## [TASK INSTRUCTIONS]
Go through the lines below and copy each one that holds the string "Euler".

## [INFORMATION SHOWN]
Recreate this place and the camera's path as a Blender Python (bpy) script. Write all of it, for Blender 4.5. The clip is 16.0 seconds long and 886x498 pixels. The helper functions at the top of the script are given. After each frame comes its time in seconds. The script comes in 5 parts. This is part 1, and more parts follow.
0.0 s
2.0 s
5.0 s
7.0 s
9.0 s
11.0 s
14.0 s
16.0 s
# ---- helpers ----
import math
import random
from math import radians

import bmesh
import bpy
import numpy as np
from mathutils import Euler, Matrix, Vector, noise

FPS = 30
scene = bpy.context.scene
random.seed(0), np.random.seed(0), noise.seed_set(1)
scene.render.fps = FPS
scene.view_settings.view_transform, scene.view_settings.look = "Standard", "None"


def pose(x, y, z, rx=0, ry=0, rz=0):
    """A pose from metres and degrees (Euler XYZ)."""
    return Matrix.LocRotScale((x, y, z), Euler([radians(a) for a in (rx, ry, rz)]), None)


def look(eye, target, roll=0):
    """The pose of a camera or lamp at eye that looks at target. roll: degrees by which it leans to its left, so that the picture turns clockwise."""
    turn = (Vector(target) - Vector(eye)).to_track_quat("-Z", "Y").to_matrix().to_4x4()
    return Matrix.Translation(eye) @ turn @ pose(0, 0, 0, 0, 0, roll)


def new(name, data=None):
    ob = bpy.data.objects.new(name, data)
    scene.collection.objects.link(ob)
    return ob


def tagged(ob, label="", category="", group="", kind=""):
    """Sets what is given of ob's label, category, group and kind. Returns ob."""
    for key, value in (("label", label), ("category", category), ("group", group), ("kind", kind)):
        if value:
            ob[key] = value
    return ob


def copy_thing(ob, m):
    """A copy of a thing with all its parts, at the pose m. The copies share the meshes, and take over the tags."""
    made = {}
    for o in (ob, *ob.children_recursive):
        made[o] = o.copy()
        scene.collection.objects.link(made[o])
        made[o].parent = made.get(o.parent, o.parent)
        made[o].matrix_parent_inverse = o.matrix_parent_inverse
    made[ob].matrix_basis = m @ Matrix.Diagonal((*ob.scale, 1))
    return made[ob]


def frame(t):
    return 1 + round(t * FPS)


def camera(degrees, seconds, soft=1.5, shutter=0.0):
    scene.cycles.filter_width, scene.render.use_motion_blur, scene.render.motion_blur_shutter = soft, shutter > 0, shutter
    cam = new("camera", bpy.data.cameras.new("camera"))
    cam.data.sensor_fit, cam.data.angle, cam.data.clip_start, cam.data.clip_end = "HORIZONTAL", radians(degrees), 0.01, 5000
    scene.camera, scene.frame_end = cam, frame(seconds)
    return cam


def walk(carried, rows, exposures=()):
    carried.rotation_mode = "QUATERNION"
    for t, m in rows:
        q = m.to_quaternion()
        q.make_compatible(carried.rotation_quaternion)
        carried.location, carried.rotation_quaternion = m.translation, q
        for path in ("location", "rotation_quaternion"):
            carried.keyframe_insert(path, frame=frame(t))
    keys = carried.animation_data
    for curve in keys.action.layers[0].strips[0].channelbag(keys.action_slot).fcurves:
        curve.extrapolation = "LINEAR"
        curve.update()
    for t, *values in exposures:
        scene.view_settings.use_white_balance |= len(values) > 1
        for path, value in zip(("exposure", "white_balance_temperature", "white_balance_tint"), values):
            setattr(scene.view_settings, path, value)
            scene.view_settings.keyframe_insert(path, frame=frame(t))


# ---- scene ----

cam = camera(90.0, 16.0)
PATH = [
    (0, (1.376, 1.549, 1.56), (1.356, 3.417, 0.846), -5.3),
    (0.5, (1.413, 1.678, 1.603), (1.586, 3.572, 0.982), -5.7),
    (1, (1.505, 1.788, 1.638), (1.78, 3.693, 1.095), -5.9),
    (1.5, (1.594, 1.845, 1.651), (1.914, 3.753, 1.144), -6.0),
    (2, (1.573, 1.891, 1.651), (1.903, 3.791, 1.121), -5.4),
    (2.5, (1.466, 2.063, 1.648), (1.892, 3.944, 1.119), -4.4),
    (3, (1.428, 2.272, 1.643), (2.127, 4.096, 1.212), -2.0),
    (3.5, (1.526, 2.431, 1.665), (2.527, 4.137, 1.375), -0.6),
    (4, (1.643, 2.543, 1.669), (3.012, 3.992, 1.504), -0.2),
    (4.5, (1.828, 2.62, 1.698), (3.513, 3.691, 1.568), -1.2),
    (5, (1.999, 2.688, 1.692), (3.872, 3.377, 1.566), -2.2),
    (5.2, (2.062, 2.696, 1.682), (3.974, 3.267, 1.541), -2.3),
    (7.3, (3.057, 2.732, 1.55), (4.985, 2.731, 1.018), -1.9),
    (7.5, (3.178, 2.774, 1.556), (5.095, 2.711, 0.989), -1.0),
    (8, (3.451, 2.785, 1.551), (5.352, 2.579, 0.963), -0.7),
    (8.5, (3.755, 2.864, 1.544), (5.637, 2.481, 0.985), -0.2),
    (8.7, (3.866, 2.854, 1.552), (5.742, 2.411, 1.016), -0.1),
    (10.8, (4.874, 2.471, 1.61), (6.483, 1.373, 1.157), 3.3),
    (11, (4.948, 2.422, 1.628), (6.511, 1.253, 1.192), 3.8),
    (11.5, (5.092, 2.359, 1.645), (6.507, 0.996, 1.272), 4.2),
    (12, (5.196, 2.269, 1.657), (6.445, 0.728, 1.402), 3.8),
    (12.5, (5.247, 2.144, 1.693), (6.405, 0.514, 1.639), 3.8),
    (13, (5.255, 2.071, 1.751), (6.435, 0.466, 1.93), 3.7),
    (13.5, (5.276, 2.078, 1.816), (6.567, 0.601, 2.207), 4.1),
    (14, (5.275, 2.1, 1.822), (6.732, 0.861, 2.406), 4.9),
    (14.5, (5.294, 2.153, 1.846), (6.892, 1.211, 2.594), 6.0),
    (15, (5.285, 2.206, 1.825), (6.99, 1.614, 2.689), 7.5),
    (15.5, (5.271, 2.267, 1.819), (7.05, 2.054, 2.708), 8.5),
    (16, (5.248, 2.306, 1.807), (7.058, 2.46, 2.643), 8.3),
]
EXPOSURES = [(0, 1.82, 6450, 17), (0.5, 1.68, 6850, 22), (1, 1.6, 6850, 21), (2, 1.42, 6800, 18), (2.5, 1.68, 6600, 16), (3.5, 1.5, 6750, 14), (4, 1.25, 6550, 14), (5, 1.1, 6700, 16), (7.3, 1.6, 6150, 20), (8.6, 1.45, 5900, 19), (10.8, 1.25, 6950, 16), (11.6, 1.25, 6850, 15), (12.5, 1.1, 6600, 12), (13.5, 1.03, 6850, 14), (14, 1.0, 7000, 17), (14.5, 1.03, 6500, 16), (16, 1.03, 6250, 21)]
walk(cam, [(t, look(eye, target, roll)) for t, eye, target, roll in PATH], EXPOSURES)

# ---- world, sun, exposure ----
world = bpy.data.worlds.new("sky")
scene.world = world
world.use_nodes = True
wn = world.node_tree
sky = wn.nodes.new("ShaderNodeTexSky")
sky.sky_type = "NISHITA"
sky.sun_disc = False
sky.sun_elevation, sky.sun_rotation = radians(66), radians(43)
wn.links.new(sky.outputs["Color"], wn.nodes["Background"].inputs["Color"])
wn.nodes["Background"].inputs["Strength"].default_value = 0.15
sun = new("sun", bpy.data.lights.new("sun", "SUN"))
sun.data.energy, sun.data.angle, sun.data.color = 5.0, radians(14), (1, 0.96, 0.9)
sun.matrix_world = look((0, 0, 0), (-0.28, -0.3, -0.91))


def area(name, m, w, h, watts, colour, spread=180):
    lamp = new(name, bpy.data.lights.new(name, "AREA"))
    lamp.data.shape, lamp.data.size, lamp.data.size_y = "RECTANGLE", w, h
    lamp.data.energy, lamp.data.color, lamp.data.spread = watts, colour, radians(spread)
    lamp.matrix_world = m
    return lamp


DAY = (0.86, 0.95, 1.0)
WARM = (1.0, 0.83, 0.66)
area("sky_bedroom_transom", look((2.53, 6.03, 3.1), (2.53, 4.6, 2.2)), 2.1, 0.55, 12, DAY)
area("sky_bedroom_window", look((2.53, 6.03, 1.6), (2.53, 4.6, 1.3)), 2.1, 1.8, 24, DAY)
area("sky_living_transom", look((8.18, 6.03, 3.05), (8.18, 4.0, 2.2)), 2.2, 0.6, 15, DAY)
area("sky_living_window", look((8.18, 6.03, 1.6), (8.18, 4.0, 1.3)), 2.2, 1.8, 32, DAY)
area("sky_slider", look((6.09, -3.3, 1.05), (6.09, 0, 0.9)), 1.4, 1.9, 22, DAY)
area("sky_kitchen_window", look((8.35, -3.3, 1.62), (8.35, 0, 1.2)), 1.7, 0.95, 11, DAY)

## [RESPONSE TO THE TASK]
from mathutils import Euler, Matrix, Vector, noise
    """A pose from metres and degrees (Euler XYZ)."""
    return Matrix.LocRotScale((x, y, z), Euler([radians(a) for a in (rx, ry, rz)]), None)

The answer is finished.